DOCTORES DE LA IGLESIA
SÁBADO, XXXI SEMANA
Guillermo de san Teodorico, Sobre la contemplación de Dios
(10: SC 61, 91-94)
La palabra todopoderosa vino desde el trono real
¿Cuál es tu salvación, Señor, origen de la salvación, y cuál tu bendición sobre tu pueblo, sino el hecho de que hemos recibido de ti el don de amarte y de ser por ti amados? Por esto has querido, Señor, que el hijo de tu diestra, el hombre que has confirmado para ti, sea llamado Jesús, es decir, Salvador, porque él
salvará a su pueblo de los pecados, y ningún otro puede salvar; él nos ha enseñado a amarlo cuando, antes que nadie, nos ha amado hasta la muerte en la cruz. Por su amor y afecto suscita en nosotros el amor hacia él, que fue el primero en amarnos hasta el extremo. Esta es la justicia vigente entre los
hombres: Ámame, porque yo te amo. Raro será el que pueda decir: Te amo, para que me ames.
Es lo que tú hiciste. Tú que —como grita y predica el siervo de tu amor— nos has amado primero. Así es, desde luego: tú nos amaste primero, para que nosotros te amáramos. No es que tengas necesidad de ser amado por nosotros; pero nos habías hecho para algo que no podíamos ser sin amarte. Por eso, habiendo hablado antiguamente a nuestros padres por los profetas, en distintas
ocasiones y de muchas maneras, en estos últimos días nos has hablado por medio del Hijo, tu Palabra, por quien los cielos han sido hechos, y cuyo aliento produjo sus ejércitos.
Para ti, hablar por medio de tu Hijo no significó otra cosa que poner a meridiana luz, es decir, manifestar abiertamente, cuánto y cómo nos amaste, tú que no perdonaste a tu propio Hijo, sino que lo entregaste por todos nosotros.
El también nos amó y se entregó por nosotros.
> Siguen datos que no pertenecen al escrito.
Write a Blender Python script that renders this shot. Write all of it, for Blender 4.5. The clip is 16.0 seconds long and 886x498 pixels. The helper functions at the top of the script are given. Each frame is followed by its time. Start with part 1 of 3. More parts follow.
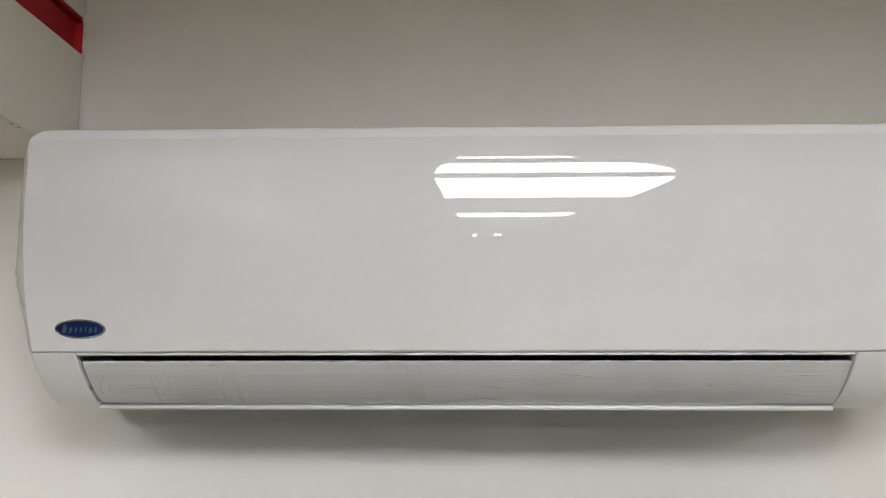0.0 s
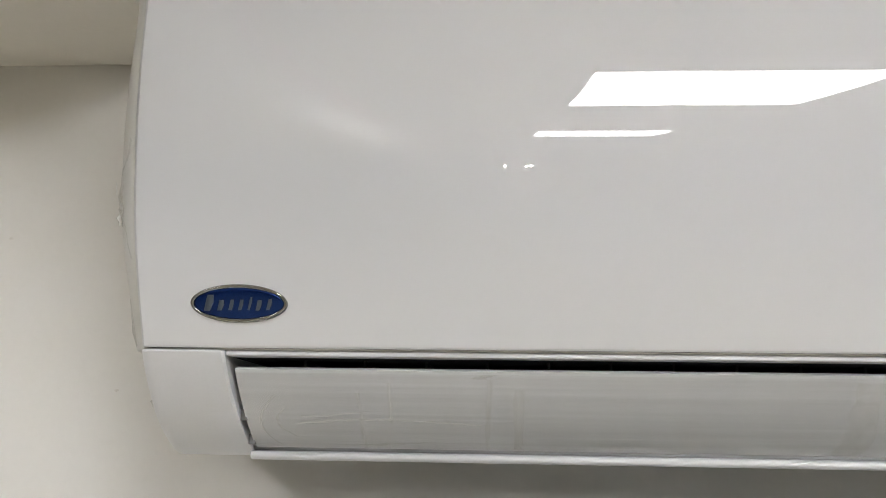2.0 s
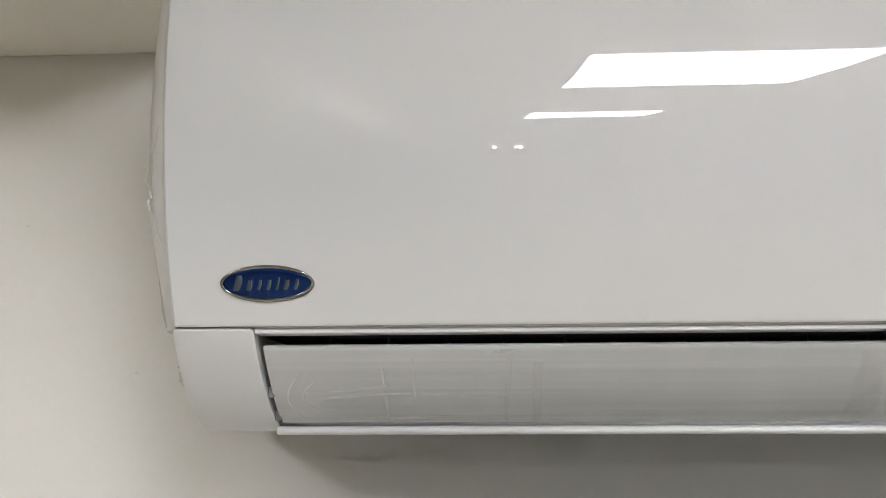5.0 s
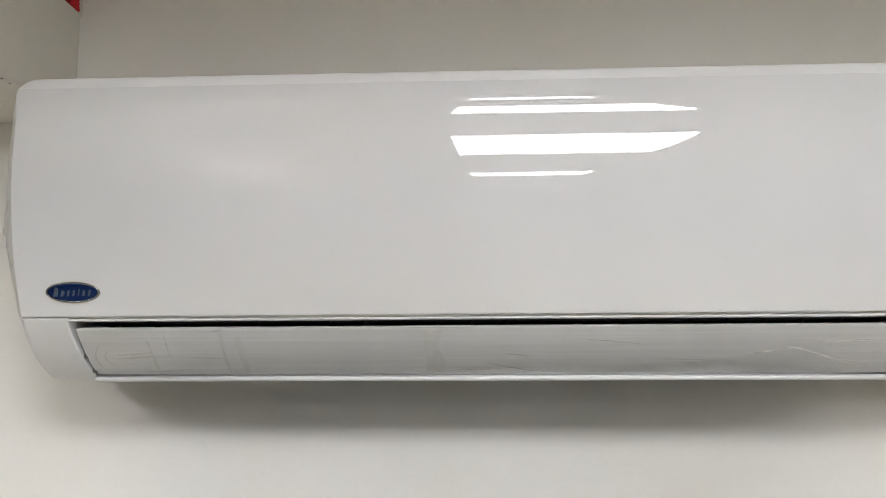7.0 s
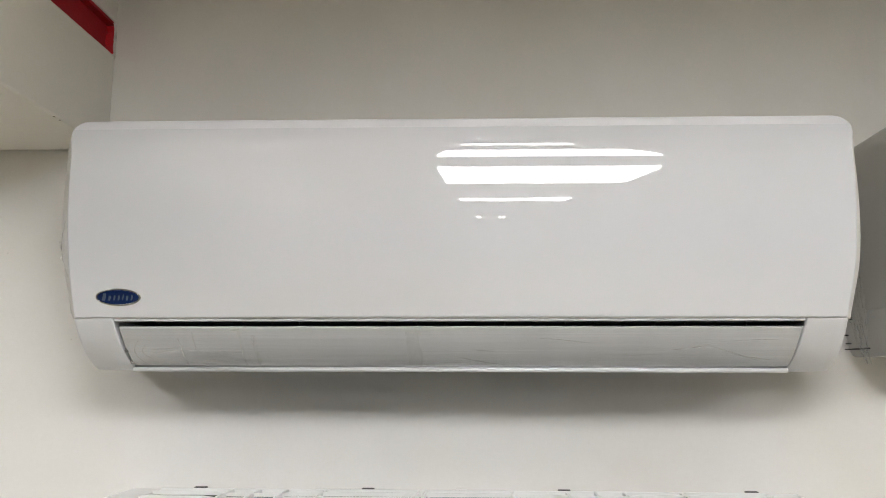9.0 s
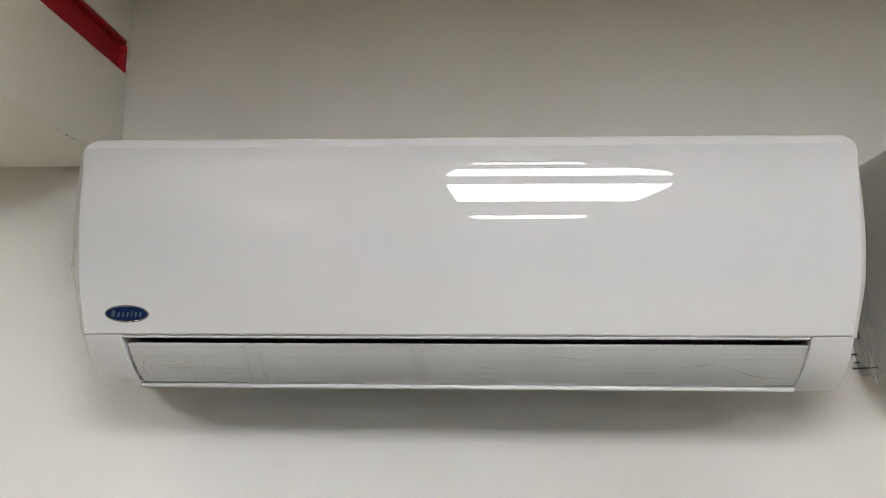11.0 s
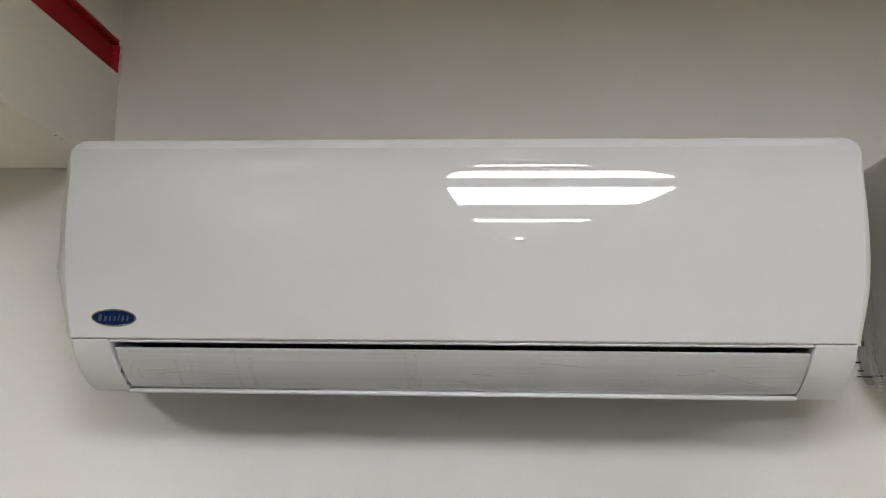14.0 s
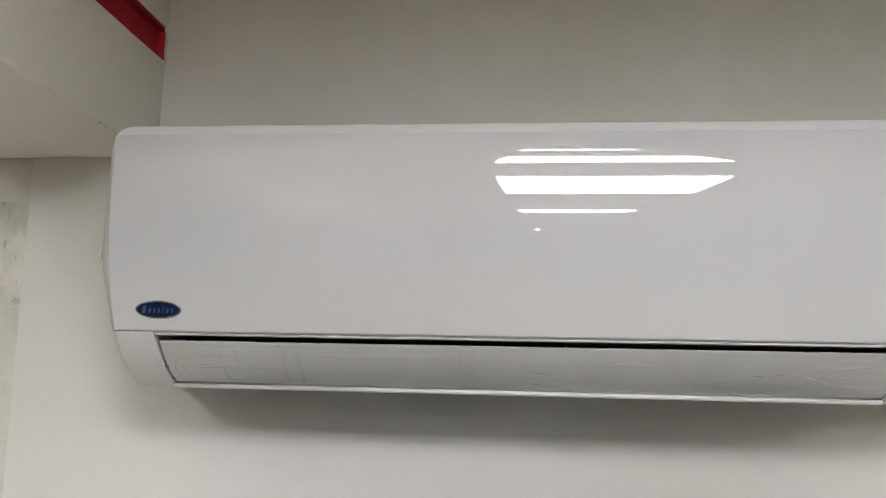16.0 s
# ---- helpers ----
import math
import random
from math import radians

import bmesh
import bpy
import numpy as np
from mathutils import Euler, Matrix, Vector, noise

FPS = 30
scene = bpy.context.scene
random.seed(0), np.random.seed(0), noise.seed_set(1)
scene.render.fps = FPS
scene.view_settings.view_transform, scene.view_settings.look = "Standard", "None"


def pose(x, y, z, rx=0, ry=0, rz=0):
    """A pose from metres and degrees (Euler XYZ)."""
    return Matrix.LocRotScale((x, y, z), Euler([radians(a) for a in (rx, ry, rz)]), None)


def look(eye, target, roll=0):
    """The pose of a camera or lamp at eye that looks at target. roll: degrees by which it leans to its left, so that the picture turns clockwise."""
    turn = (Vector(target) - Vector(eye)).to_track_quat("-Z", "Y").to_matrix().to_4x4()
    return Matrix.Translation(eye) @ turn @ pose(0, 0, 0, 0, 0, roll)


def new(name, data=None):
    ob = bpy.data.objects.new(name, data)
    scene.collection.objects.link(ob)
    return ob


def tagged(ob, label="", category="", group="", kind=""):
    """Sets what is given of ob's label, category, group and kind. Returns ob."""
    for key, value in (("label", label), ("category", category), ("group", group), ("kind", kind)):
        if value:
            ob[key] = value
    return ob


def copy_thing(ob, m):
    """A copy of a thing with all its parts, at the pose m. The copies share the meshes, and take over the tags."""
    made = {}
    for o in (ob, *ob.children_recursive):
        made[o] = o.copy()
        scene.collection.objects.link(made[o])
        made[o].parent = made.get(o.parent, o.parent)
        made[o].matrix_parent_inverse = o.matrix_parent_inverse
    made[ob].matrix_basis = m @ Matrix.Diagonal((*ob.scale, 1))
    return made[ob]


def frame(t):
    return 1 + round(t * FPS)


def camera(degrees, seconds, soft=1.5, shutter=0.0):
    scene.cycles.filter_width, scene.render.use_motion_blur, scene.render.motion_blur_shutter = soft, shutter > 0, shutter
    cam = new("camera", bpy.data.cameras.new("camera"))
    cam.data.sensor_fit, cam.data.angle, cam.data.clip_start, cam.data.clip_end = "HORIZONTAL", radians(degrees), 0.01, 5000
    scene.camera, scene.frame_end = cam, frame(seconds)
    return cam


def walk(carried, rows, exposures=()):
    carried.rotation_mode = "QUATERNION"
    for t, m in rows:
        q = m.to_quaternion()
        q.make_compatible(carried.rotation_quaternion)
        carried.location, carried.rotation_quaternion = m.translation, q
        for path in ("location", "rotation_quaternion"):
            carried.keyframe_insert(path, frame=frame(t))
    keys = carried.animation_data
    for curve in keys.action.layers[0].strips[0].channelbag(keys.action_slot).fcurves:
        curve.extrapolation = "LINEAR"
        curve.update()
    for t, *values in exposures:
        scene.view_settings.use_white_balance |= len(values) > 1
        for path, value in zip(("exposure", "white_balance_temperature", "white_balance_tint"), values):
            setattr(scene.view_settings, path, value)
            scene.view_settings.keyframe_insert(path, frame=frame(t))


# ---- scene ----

Tal es la Palabra que tú nos dirigiste, Señor: el Verbo todopoderoso, que, en medio del silencio que mantenían todos los seres —es decir, el abismo del error—, vino desde el trono real como inflexible debelador del error, como dulce propugnador del amor.
Y todo lo que hizo, todo lo que dijo sobre la tierra, hasta los oprobios, los salivazos y las bofetadas, hasta la cruz y el sepulcro, no fue otra cosa que la palabra que tú nos dirigías por medio de tu Hijo, provocando y suscitando, con tu amor, nuestro amor hacia ti.
Sabías, en efecto, Dios creador de las almas, que las almas de los hombres no pueden ser constreñidas a este afecto, sino que conviene estimularlo; porque donde hay coacción, no hay libertad, y donde no hay libertad, tampoco existe justicia. Y tú, Señor, que eres justo, querías salvarnos justamente, tú que a nadie
salvas o condenas sino justamente; tú que defiendes nuestra causa y nuestro derecho, sentado en tu trono para juzgar según justicia, pero según la justicia que tú creaste; con esto se les tapa la boca a todos y el mundo entero queda convicto ante Dios, pues tú te compadeces de quien quieres, y favoreces a quien quieres.
Quisiste, pues, que te amáramos los que no podíamos ser salvados justamente, si no te hubiéramos amado; y no hubiéramos podido amarte sin que este amor procediera de ti. Así pues, Señor, como dice el apóstol de tu amor, y
como ya hemos dicho, Tú nos amaste primero; y te adelantas en el amor a todos los que te aman.